Back in September, finding myself out of work, I seriously thought about trying to get a job aboard a fishing boat. I signed up for a course to obtain the necessary Basic Sea Survival certificate and got networking with the local fishermen. It seemed like there might be a possibility of getting a place on a trawler based in Tarragona.
Catalan Mediterranean trawler fishermen work from 0600 to 1800 and get to sleep in their own beds every night if they so chose. The work in itself is not arduous. On the day that I went out the fishermen boarded at 0600 but disappeared to their bunks for an hour’s kip en route to the fishing grounds. They set the net at 0700 and then more or less got on with what ever they wanted. One went back to his bunk another stitched a jacket for the ship’s dog. The cook cleaned fish for breakfast. There was a brief flurry of activity mid-morning as the boat turned for the run back. Then there was lunch, which, on my boat, was truly sumptuous. Afterwards the skipper and cook had a siesta then, at 1530, the main work of the day began, we hauled the net and sorted the fish while steaming home. We tied up to the dock at 1900, unloaded the catch, tidied the decks, and went home.
But even while I put the new career machine in motion, I wasn’t sure that I had the grit to fish. It wasn’t the long hours or going to sea in all weathers, it wasn’t the cold in winter or the inherent dangers of working on deck in high seas. It was my head—I knew that every day when the net came aboard my mind would flood with questions.
We, and many other boats, trawled for six and half hours. Our boat brought up about 200 kilos of fish—a reasonably good catch by today’s standards. The bulk was hake (merluccius merluccius) and blue whiting (micromesistius poutassou), there were two fully mature monkfish (lophius piscatorius) and a few midsized ones. But there were many unsaleable, juvenile monkfish, which hadn’t yet reached the minimum length of 30cm. The rapid change of pressure as the net rises kills the fish so these young monks were totally wasted. Rather than throw them to the seagulls the fishermen kept them back for their own use. The rest of the catch consisted of shrimps, prawns, crabs and octopus. The only fish to have survived the journey to the surface were the small-spotted catsharks or lesser spotted dogfish as they are also called, (scyliorhinus canicula), these lay doggo until you picked them up. Then they came alive with a vehemence wholly justifiable in those who have been plucked from their habitat. I threw the small shark overboard and exchanged glances with one of the fishermen as he picked a juvenile monk out of the pile. ‘This is the shame of fishing.’ He said, obviously assailed by similar doubts as me.

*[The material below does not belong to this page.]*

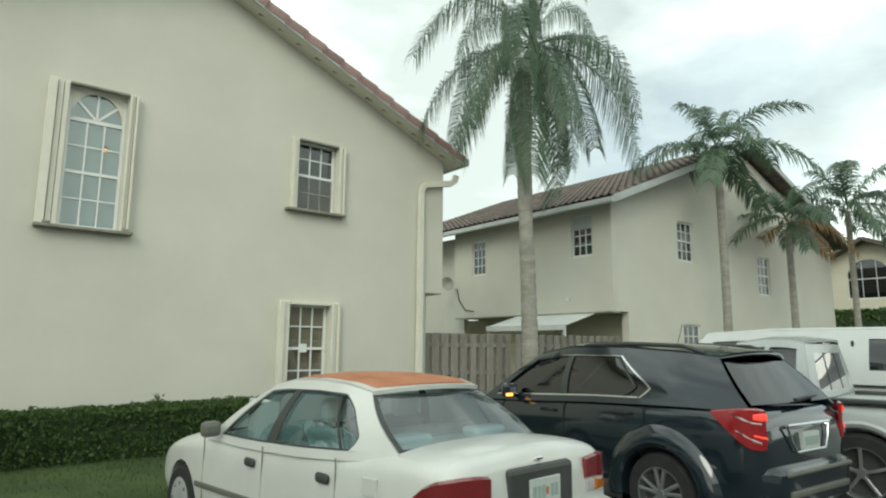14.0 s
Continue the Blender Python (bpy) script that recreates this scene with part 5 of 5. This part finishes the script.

It’s difficult to write about commercial fishing, the more one investigates the more it appears that the problem goes far beyond greedy, unscrupulous skippers or mesh sizes. But I don’t intend to pursue these issues here. This, after all, is a light-hearted sailing blog.

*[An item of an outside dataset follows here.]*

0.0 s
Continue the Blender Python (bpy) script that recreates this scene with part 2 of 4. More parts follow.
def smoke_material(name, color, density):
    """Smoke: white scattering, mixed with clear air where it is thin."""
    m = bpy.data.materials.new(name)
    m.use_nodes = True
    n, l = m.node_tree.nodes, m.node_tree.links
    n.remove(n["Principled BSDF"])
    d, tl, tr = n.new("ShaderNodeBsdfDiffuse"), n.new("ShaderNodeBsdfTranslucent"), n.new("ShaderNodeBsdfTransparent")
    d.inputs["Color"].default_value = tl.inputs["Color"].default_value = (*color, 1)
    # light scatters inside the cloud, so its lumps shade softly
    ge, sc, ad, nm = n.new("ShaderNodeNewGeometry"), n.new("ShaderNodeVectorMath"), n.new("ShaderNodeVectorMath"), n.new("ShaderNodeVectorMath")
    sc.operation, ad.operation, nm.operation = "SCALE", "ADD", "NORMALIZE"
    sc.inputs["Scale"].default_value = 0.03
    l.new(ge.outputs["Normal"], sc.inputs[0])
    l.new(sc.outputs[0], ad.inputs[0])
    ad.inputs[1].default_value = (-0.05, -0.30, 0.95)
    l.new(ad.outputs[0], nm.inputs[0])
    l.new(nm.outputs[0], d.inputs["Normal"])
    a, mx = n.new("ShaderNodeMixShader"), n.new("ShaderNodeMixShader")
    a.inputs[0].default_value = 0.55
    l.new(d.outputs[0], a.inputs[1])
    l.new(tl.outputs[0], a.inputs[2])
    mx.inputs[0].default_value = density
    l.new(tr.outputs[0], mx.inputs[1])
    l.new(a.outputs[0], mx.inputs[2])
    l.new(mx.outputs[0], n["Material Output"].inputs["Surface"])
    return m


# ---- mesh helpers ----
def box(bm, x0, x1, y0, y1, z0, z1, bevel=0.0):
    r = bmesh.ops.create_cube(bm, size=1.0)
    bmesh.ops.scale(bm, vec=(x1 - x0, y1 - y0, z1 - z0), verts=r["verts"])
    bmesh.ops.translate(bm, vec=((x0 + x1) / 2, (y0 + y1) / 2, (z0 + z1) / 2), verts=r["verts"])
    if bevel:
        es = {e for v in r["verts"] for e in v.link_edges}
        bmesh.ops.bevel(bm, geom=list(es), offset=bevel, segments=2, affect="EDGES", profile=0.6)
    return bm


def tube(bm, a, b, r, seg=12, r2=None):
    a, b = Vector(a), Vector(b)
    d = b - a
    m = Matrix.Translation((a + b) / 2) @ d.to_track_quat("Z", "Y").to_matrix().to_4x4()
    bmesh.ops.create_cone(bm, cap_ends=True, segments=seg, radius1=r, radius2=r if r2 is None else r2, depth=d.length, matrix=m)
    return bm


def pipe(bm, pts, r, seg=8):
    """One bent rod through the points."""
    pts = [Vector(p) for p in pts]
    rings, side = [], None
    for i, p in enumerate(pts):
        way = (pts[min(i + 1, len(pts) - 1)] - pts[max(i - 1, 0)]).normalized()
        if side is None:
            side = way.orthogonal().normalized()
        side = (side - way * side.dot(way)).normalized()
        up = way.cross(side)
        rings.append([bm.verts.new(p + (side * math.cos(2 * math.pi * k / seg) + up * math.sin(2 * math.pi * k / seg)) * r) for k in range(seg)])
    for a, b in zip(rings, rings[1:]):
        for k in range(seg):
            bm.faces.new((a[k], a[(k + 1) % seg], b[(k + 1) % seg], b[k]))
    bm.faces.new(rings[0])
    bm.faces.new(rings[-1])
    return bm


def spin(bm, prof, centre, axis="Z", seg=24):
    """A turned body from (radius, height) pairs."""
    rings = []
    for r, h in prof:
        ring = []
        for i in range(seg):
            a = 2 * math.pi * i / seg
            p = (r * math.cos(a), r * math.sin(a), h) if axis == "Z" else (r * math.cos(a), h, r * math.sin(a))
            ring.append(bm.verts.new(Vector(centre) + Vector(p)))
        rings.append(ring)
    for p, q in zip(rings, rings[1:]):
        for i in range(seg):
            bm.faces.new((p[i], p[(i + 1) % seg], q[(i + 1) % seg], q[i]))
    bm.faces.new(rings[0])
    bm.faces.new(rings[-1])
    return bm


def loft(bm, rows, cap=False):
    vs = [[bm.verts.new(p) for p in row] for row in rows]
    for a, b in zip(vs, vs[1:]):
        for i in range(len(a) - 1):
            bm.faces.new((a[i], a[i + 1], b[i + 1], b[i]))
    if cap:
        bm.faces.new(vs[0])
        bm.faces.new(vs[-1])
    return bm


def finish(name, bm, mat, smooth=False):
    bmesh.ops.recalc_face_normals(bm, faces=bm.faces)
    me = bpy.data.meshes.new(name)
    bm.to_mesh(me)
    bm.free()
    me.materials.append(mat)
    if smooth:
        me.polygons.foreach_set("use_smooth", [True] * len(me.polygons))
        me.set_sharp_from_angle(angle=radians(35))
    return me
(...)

I finished the Basic Sea Survival course and, still wrestling with moral dilemmas, was about to start the specific Fisherman and Sailor course when the phone rang. There was a job opportunity on the end of the line. I dropped everything.

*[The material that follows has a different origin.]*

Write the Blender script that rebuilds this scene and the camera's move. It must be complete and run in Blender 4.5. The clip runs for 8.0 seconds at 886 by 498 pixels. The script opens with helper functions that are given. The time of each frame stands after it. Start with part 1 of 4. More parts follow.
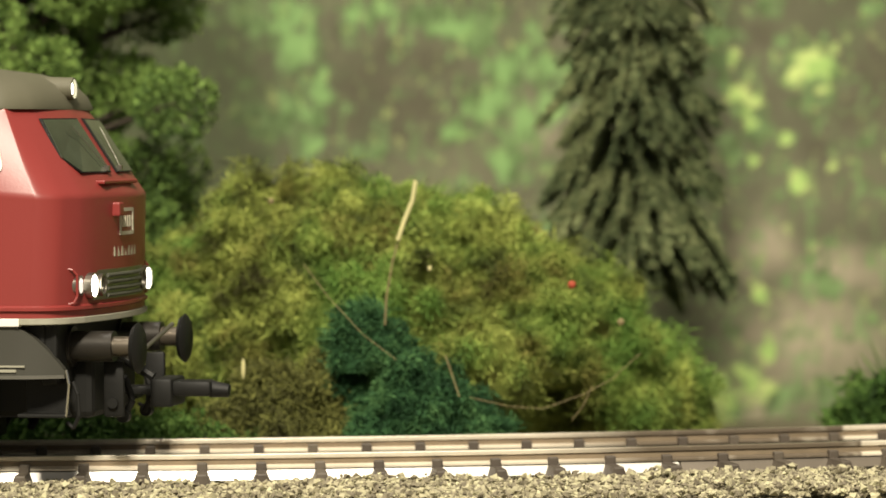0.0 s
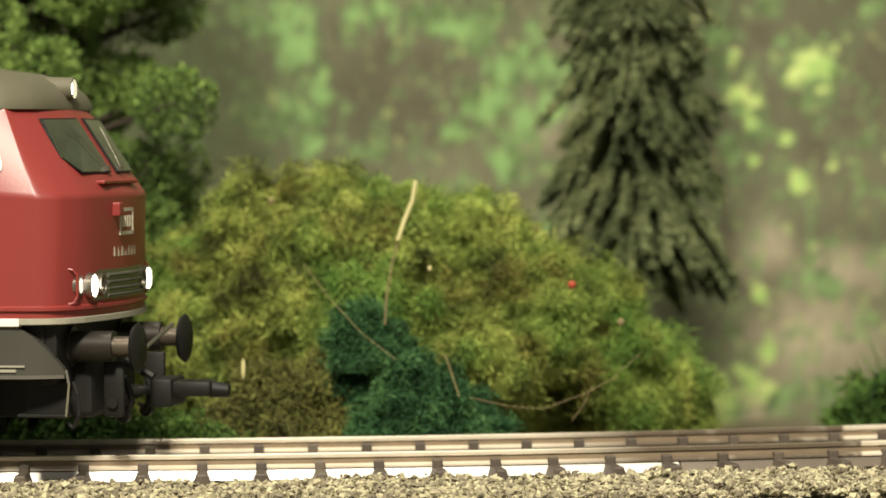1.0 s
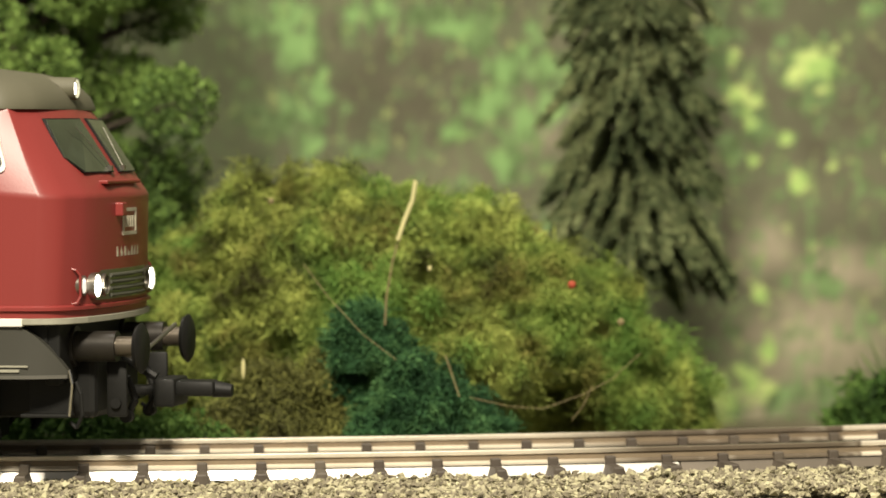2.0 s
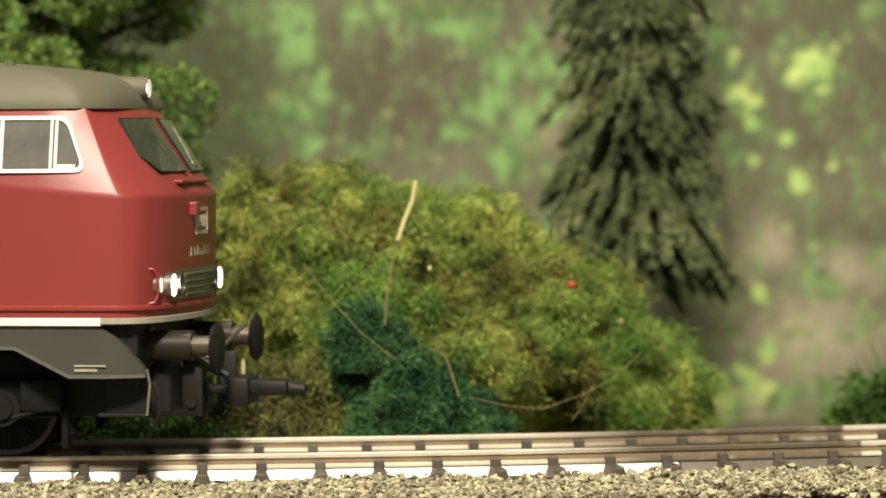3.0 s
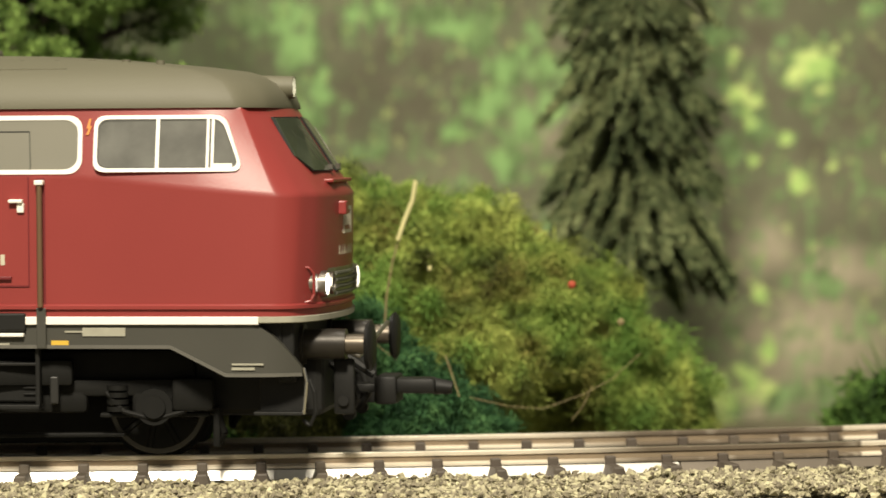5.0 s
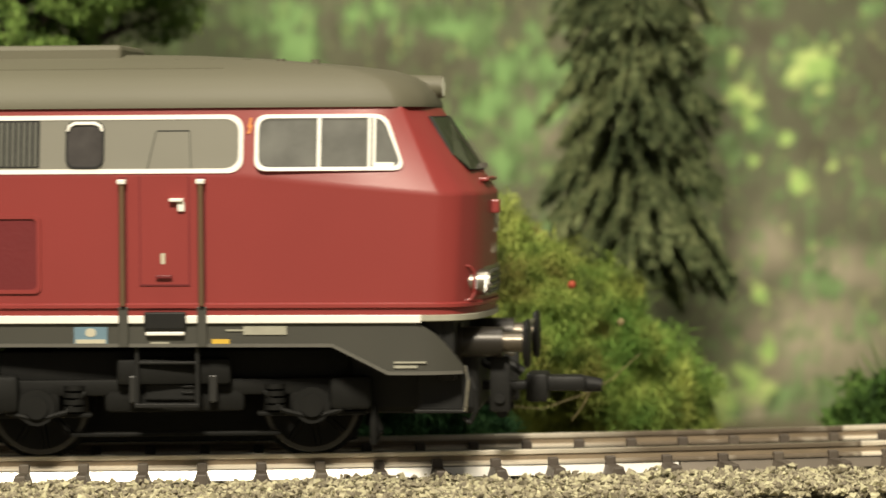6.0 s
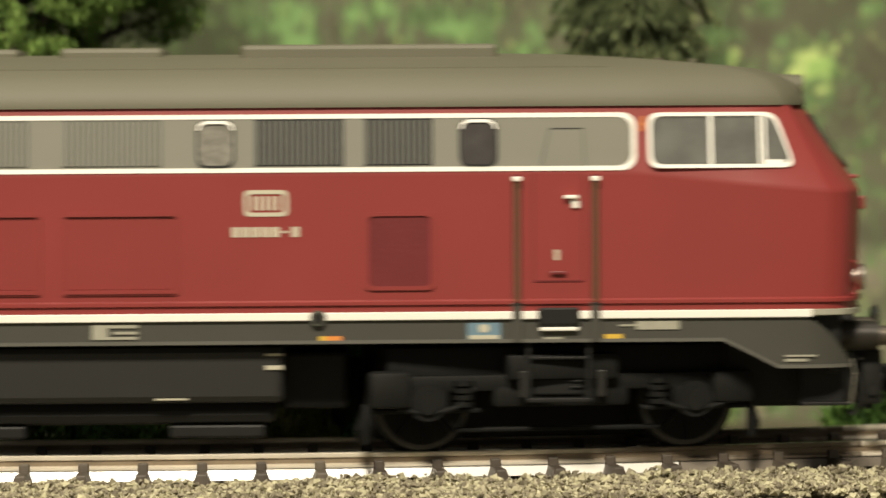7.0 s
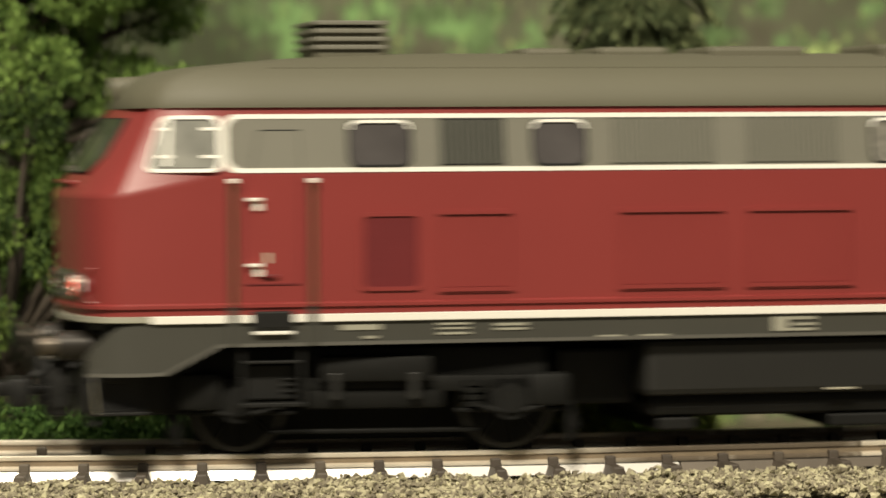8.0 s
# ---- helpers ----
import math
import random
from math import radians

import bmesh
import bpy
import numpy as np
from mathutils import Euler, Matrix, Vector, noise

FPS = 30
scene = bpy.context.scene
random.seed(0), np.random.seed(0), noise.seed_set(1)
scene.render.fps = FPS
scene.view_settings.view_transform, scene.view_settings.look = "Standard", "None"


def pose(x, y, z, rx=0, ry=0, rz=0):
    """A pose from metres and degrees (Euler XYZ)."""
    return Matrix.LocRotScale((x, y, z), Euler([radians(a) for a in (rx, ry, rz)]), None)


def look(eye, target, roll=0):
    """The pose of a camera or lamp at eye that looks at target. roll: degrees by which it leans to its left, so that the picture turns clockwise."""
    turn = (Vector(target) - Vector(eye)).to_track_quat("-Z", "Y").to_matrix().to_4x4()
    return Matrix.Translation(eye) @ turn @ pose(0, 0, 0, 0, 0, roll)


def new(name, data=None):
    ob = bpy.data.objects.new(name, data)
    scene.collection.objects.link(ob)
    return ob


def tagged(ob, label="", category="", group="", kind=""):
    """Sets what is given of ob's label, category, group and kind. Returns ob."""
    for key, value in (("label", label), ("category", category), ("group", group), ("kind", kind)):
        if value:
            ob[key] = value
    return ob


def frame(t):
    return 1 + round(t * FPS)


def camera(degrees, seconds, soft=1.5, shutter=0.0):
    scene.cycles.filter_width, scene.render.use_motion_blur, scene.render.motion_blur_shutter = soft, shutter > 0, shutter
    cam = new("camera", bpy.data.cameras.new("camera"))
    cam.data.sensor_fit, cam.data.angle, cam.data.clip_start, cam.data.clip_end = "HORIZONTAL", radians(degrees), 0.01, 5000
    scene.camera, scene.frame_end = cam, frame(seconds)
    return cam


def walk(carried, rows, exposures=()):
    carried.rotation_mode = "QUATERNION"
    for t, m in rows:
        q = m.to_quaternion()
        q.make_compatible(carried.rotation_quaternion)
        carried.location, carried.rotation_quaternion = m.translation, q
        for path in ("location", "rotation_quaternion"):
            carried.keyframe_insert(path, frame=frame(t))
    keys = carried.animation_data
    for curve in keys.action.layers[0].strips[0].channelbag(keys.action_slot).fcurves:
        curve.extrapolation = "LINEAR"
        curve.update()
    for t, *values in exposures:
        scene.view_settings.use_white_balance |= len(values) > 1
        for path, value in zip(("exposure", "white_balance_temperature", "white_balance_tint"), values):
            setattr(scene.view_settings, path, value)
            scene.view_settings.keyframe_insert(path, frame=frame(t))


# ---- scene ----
# The place is a small-scale model railway: lengths in the builders below are millimetres, MM turns them into metres.
SIZE = 1.04
MM = 0.001 * SIZE
R, XC = 0.402 * SIZE, -0.05024 * SIZE            # track curve: radius and the x of its centre
DEG = 15.02
cam = camera(DEG, 8.0, soft=1.6, shutter=0.48)
EYE = Vector((0.0, -0.39596, 0.03509)) * SIZE
AIM = EYE + Vector((0.0, math.cos(0.030663), -math.sin(0.030663)))
walk(cam, [(0.0, look(EYE, AIM, -0.379)), (8.0, look(EYE, AIM, -0.379))],
     exposures=[(0.0, 0.14), (4.7, 0.13), (5.8, 0.06), (6.5, -0.12), (7.0, -0.18), (7.5, -0.26), (8.0, -0.26)])
cam.data.dof.use_dof = True
cam.data.dof.focus_distance = 0.379 * SIZE
cam.data.dof.aperture_fstop = 34.0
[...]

I’m now a dockhand at Vilanova Grand Marina. This is a brand new marina geared specifically for wintering super yachts. Yes, I know. However, the yachts are permanently manned and many of the crew have worked previously on commercial vessels. Chatting to the skipper of one boat it transpired that he’d worked in the Irish trawler fishery as a youngster. Later he’d worked aboard the controversial Veronica ‘death ship’. And, just to bring these trawler posts full circle, one of his mates was Jason Schofield, the skipper of the Norlantean featured in Redmond O’Hanlon’s book.